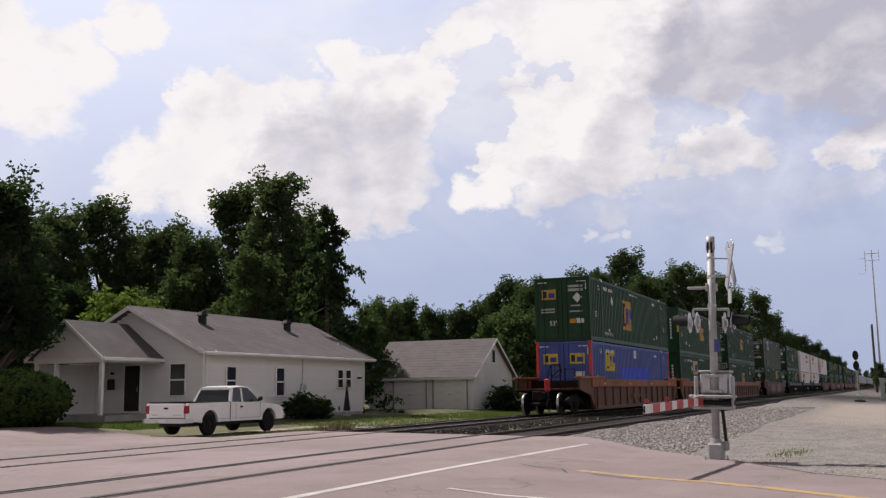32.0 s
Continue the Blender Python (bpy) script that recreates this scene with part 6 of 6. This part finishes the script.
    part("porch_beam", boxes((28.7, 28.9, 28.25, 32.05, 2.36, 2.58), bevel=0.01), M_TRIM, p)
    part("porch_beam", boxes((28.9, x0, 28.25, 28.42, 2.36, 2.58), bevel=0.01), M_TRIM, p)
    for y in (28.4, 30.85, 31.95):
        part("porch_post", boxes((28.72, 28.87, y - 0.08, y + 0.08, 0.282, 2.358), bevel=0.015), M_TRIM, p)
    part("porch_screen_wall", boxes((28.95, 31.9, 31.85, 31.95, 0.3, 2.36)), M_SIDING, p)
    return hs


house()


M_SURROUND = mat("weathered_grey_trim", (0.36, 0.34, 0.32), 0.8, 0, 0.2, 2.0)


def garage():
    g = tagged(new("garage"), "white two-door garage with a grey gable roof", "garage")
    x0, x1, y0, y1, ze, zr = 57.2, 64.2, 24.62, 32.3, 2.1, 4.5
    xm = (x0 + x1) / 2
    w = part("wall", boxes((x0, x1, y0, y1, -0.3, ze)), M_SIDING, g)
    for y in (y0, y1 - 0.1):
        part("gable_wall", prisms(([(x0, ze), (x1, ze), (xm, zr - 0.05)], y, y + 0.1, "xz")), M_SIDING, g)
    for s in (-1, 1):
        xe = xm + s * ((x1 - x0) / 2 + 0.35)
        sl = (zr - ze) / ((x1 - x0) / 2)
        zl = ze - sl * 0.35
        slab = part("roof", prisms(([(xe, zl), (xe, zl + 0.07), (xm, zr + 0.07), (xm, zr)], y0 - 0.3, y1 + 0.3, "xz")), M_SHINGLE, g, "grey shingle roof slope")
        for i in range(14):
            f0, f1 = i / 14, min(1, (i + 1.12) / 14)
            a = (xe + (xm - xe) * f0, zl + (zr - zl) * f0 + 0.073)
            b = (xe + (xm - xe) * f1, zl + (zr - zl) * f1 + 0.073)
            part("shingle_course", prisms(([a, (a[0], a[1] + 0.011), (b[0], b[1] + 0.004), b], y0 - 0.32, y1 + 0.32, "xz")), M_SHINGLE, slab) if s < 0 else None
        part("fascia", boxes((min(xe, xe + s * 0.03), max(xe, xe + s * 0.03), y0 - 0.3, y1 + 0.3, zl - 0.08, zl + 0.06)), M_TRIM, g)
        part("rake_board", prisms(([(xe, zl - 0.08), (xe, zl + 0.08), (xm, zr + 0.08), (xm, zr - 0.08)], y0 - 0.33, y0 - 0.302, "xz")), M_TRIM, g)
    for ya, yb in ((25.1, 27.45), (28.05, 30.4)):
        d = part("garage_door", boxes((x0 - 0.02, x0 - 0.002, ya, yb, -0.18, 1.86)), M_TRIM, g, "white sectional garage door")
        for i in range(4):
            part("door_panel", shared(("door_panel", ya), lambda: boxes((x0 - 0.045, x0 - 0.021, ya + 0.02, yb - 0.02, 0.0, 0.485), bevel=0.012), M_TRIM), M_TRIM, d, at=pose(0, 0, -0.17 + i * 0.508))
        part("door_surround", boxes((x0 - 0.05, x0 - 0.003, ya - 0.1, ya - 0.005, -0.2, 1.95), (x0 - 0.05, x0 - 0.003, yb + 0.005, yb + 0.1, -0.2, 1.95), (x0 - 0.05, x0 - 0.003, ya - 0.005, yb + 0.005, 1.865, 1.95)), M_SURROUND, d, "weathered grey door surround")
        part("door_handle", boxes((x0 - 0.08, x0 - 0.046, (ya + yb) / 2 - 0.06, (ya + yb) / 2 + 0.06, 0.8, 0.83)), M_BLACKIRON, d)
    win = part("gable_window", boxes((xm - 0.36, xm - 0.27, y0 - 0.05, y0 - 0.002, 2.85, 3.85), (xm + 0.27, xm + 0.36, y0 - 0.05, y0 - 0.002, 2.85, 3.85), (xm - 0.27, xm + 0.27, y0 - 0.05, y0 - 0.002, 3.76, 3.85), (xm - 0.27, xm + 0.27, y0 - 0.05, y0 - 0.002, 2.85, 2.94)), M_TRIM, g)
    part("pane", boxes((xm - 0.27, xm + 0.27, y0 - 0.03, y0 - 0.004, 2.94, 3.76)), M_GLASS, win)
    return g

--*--

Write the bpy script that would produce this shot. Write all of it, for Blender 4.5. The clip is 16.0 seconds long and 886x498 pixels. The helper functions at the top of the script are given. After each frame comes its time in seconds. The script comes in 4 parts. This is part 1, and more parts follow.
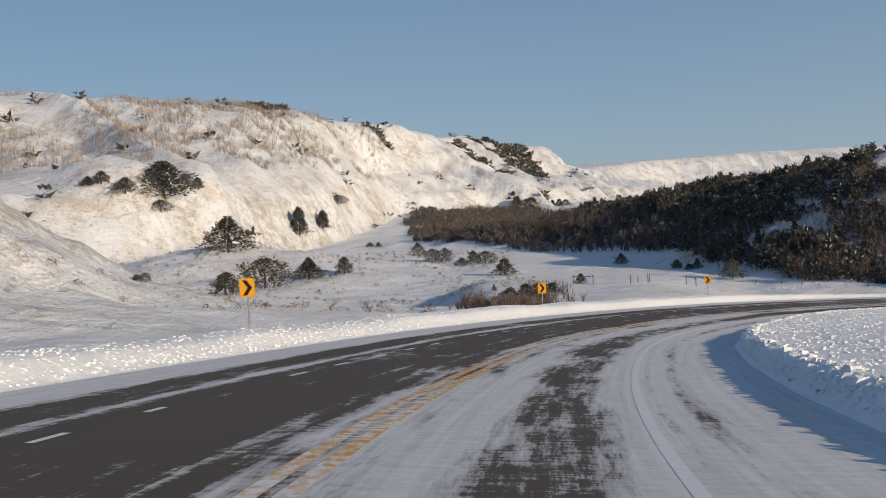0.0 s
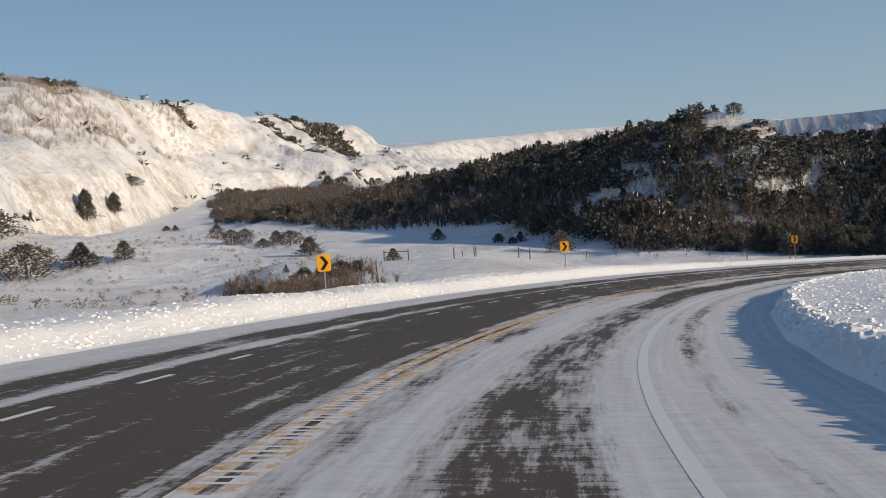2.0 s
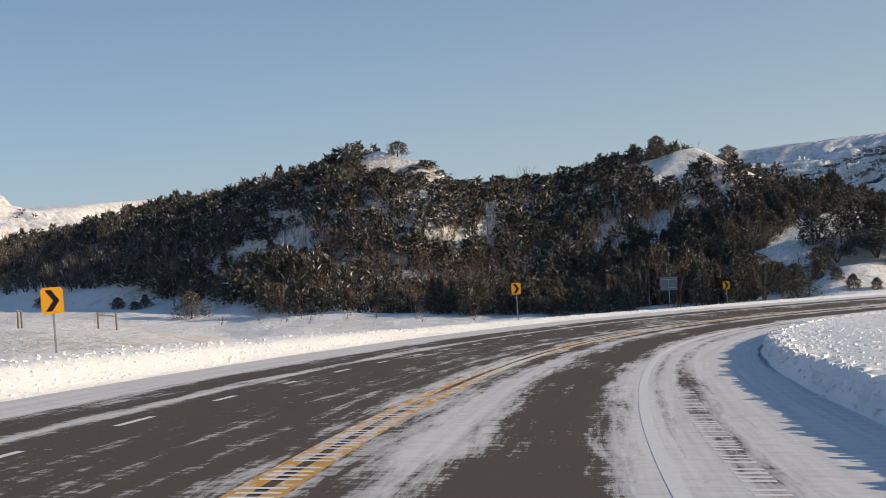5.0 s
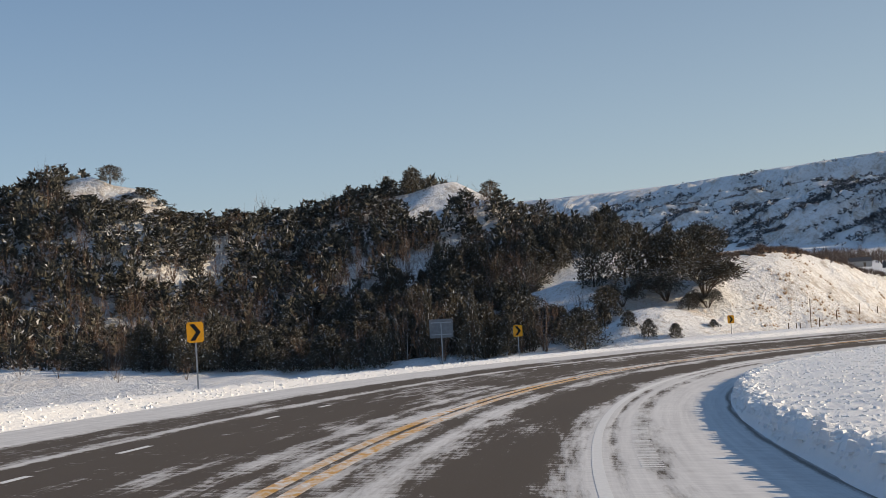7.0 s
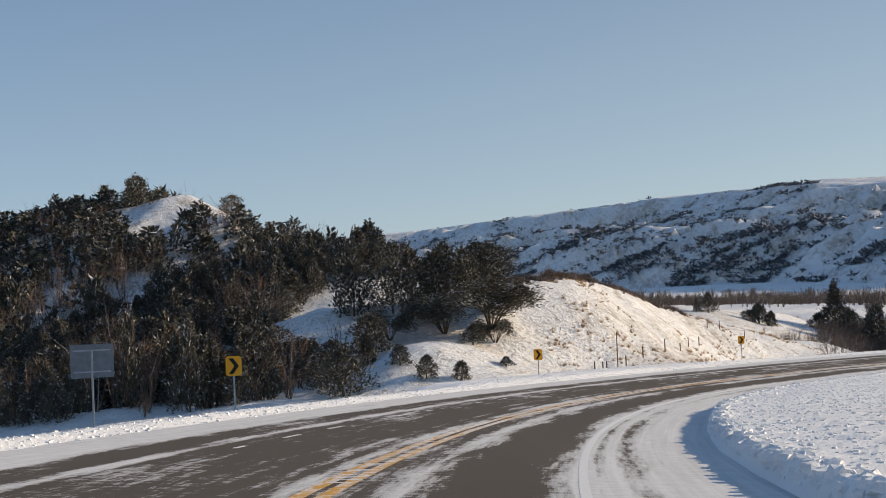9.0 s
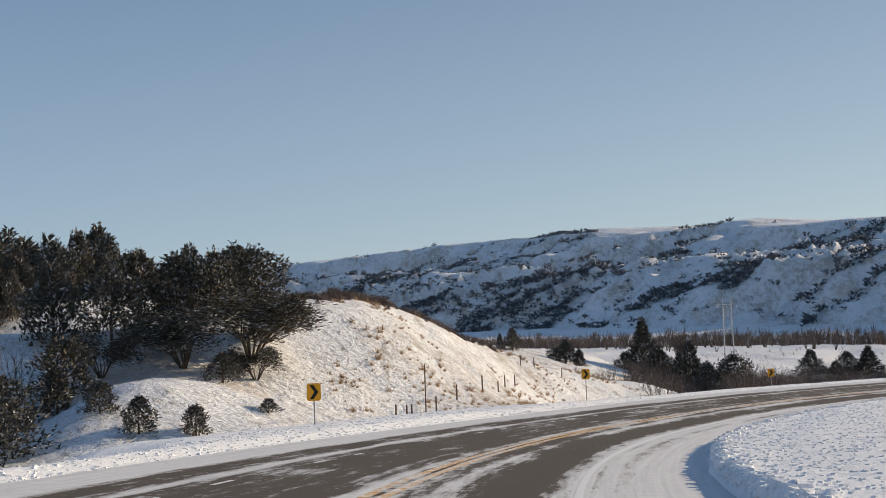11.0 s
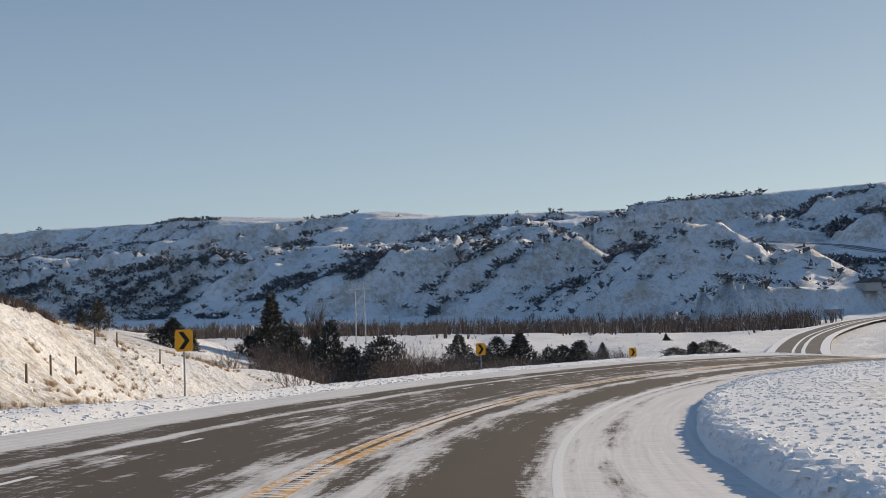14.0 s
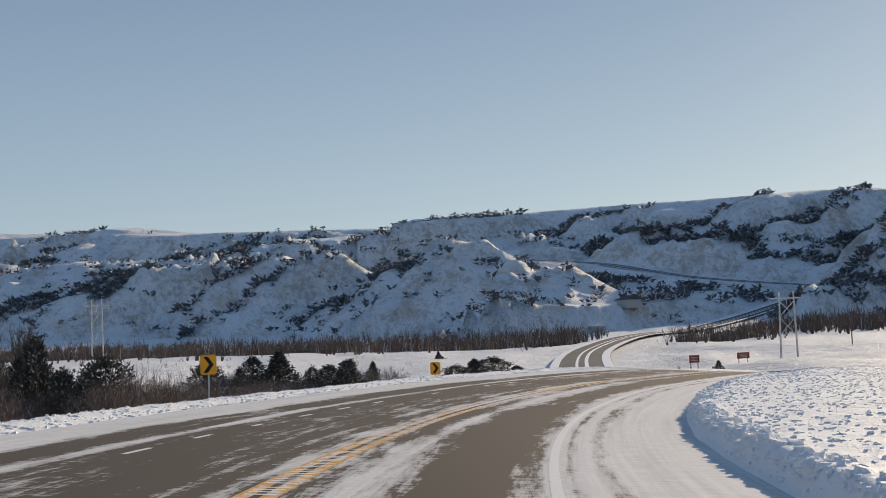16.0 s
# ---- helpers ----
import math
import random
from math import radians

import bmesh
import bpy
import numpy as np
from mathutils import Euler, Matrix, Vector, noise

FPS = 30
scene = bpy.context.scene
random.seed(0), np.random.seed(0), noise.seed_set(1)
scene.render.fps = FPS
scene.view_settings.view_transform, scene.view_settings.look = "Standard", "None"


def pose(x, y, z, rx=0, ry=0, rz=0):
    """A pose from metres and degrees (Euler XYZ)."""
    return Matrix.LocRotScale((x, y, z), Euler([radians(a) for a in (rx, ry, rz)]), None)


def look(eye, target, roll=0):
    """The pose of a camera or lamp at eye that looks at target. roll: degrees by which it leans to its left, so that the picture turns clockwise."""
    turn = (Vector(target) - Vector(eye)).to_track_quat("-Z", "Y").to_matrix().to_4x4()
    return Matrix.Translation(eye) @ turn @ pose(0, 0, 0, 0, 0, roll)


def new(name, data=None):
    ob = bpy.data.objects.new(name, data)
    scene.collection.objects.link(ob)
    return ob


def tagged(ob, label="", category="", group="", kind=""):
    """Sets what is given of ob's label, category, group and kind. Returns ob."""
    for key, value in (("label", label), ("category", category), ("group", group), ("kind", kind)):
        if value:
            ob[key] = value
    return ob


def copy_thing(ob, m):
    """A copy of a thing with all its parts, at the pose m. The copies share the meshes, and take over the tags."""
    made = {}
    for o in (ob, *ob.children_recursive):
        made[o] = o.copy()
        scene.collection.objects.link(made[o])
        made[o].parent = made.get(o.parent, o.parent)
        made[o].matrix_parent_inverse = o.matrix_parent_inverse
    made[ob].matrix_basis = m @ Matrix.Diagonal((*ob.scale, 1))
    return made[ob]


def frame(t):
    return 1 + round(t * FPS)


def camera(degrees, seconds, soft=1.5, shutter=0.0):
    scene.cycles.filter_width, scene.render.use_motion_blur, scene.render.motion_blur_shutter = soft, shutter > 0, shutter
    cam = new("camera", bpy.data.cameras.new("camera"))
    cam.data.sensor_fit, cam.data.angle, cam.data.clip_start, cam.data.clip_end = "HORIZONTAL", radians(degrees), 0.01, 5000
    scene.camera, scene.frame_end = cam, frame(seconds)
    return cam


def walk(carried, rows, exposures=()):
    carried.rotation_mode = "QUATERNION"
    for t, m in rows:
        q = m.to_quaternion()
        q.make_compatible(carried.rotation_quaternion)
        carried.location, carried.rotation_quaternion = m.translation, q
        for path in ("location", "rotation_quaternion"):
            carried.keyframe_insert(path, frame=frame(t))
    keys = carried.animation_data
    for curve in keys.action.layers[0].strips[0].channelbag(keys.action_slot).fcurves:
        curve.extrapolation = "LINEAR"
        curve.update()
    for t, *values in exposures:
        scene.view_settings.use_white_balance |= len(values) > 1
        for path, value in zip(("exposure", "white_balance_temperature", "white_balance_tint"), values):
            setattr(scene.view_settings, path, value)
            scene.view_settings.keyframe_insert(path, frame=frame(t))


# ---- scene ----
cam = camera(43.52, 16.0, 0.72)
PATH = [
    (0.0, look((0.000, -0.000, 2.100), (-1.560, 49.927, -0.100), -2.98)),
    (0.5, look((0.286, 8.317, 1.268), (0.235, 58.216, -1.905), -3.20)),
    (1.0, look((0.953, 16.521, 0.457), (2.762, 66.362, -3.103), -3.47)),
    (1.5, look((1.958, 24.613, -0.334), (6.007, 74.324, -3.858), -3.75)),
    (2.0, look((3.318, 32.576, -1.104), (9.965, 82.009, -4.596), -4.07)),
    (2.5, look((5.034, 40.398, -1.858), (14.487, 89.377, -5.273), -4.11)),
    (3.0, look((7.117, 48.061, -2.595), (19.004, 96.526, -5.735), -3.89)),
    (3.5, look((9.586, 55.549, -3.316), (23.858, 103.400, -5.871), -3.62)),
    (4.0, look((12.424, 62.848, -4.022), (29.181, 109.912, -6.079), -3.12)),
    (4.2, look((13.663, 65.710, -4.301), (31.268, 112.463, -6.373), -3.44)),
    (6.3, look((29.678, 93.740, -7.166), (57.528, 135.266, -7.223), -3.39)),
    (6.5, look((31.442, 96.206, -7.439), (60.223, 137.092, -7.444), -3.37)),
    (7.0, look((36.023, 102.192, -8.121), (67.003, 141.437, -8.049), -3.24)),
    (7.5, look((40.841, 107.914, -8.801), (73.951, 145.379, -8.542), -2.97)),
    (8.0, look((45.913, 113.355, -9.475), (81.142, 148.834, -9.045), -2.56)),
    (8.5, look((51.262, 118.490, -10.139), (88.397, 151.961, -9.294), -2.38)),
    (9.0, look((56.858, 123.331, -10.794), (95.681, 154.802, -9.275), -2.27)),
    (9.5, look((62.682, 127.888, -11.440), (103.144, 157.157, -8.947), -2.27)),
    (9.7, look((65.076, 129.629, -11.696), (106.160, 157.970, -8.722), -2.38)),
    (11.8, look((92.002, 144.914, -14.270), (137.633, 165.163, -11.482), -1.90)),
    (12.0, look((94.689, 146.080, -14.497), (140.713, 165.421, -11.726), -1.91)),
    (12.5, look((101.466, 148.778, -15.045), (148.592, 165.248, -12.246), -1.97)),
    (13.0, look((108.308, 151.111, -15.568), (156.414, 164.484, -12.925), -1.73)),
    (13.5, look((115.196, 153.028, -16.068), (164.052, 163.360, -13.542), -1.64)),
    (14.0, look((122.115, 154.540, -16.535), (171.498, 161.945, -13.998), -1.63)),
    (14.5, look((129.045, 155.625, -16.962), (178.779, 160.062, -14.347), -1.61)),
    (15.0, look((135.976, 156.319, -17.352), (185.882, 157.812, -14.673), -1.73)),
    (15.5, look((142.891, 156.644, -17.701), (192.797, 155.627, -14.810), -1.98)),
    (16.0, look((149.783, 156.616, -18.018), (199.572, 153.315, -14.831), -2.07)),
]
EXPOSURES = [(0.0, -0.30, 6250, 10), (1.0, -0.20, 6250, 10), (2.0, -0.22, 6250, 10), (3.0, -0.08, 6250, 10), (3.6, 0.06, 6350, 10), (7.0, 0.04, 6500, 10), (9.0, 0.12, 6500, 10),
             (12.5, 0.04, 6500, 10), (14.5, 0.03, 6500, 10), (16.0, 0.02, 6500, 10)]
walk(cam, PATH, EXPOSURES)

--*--

Exercise instructions:
Find the word "Euler" in the entries above and gather every line that holds it.

Finished exercise:
from mathutils import Euler, Matrix, Vector, noise
    """A pose from metres and degrees (Euler XYZ)."""
    return Matrix.LocRotScale((x, y, z), Euler([radians(a) for a in (rx, ry, rz)]), None)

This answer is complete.